EXERCISE MATERIALS:
Begin

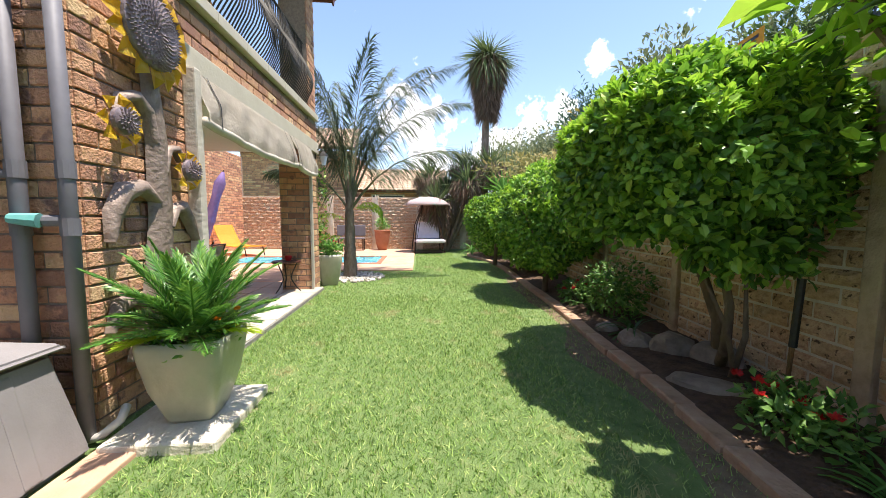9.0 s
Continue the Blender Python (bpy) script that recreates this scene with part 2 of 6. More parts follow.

End
Begin

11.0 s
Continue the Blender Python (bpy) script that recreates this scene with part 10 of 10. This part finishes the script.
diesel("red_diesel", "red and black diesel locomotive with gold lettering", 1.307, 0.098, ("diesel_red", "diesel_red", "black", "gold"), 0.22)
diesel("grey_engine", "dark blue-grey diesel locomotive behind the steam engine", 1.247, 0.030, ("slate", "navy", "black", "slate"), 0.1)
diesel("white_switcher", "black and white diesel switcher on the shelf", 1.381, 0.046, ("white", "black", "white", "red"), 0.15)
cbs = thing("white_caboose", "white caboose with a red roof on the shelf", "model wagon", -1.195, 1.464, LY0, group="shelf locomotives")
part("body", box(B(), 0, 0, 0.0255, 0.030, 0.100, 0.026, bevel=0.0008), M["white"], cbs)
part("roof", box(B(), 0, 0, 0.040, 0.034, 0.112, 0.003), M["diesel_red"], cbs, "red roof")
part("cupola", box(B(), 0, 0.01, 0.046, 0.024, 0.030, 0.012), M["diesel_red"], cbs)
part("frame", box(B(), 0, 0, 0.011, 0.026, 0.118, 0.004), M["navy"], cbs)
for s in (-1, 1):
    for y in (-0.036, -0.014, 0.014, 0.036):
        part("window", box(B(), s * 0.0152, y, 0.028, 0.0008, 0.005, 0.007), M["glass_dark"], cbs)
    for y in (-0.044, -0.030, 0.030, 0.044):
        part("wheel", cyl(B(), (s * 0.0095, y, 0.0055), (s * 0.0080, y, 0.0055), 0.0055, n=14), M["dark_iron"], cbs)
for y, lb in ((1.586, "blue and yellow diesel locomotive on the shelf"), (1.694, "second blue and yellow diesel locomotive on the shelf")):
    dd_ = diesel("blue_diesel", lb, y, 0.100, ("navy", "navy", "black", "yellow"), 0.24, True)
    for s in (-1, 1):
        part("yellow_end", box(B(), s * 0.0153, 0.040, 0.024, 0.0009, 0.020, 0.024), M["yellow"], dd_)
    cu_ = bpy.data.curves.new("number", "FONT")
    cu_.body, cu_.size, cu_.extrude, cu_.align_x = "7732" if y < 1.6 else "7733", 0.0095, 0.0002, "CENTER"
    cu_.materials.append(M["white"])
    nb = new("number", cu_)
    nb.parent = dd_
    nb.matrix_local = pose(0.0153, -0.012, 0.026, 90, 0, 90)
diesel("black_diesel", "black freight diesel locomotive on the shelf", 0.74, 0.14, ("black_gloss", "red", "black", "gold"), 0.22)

End
Begin

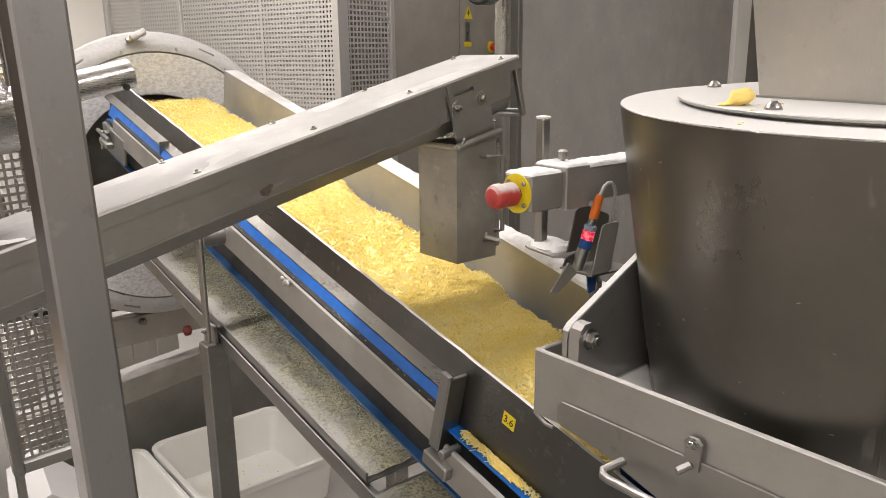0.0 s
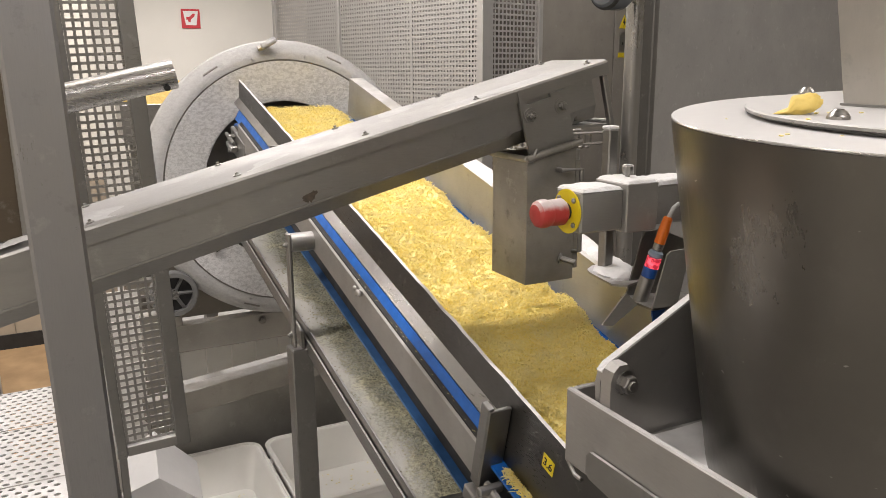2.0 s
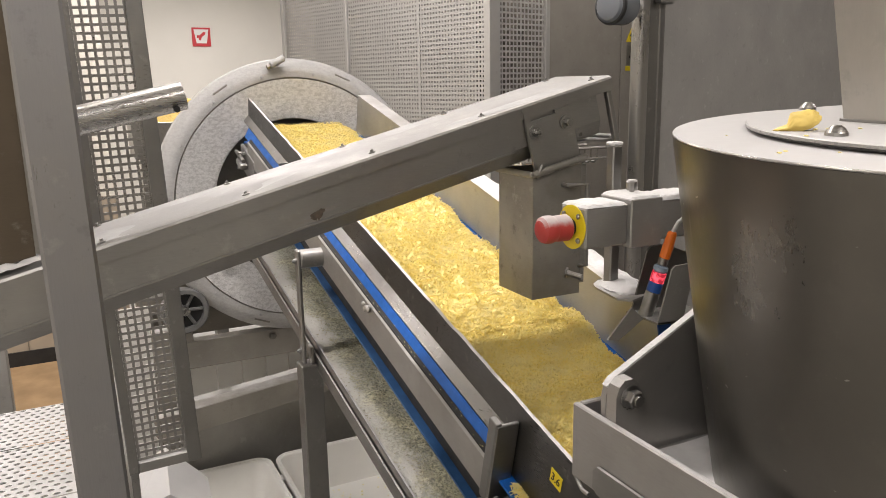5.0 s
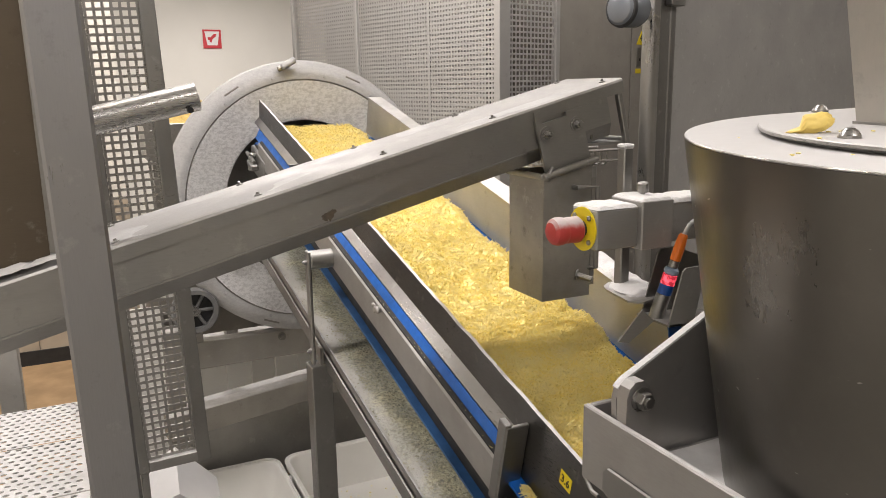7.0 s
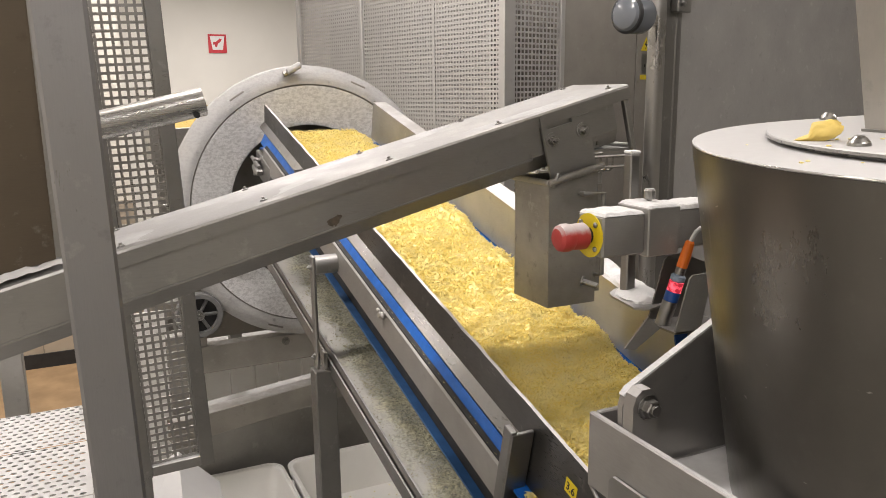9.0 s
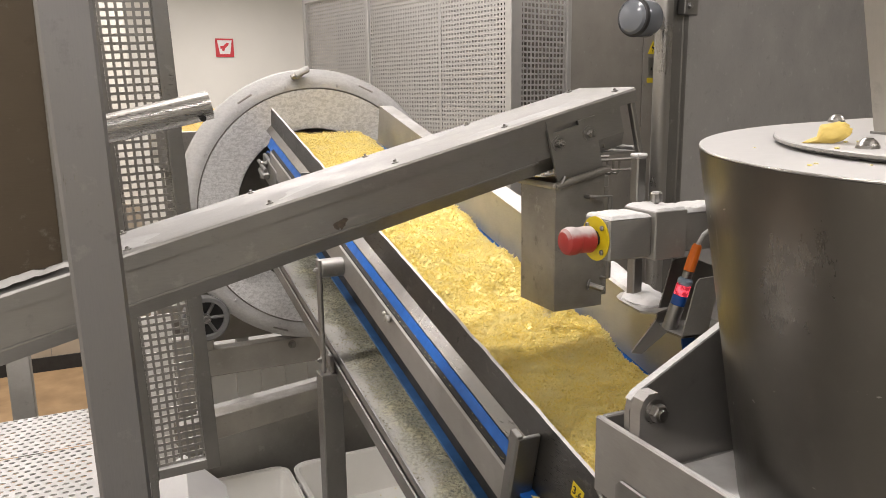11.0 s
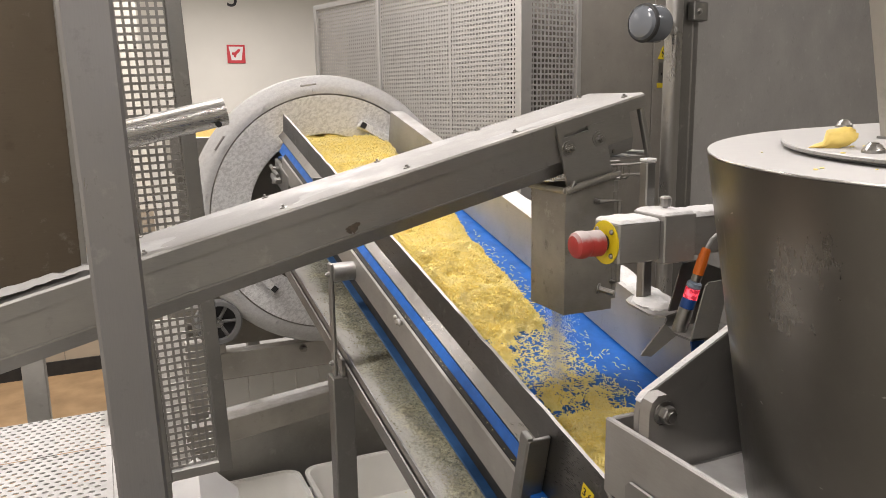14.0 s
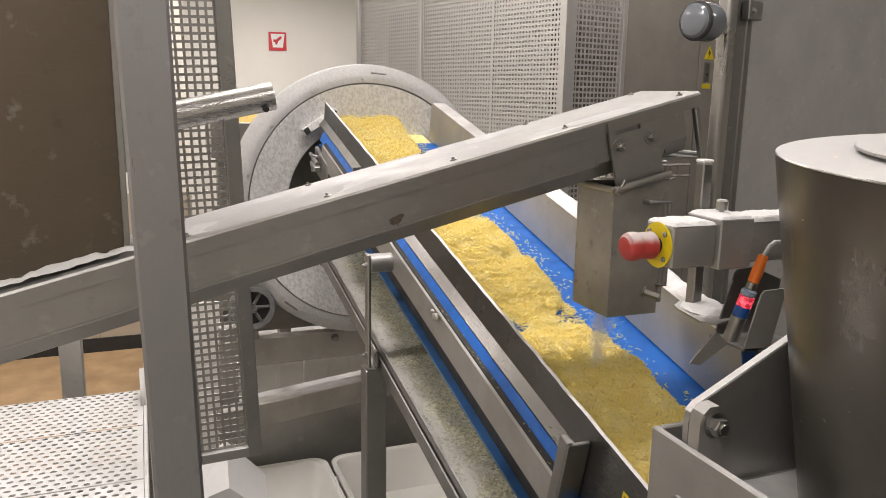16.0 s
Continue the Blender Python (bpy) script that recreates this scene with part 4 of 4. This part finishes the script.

End

How many of the listing's lines contain "that"? Respond with a single number and nothing else.

3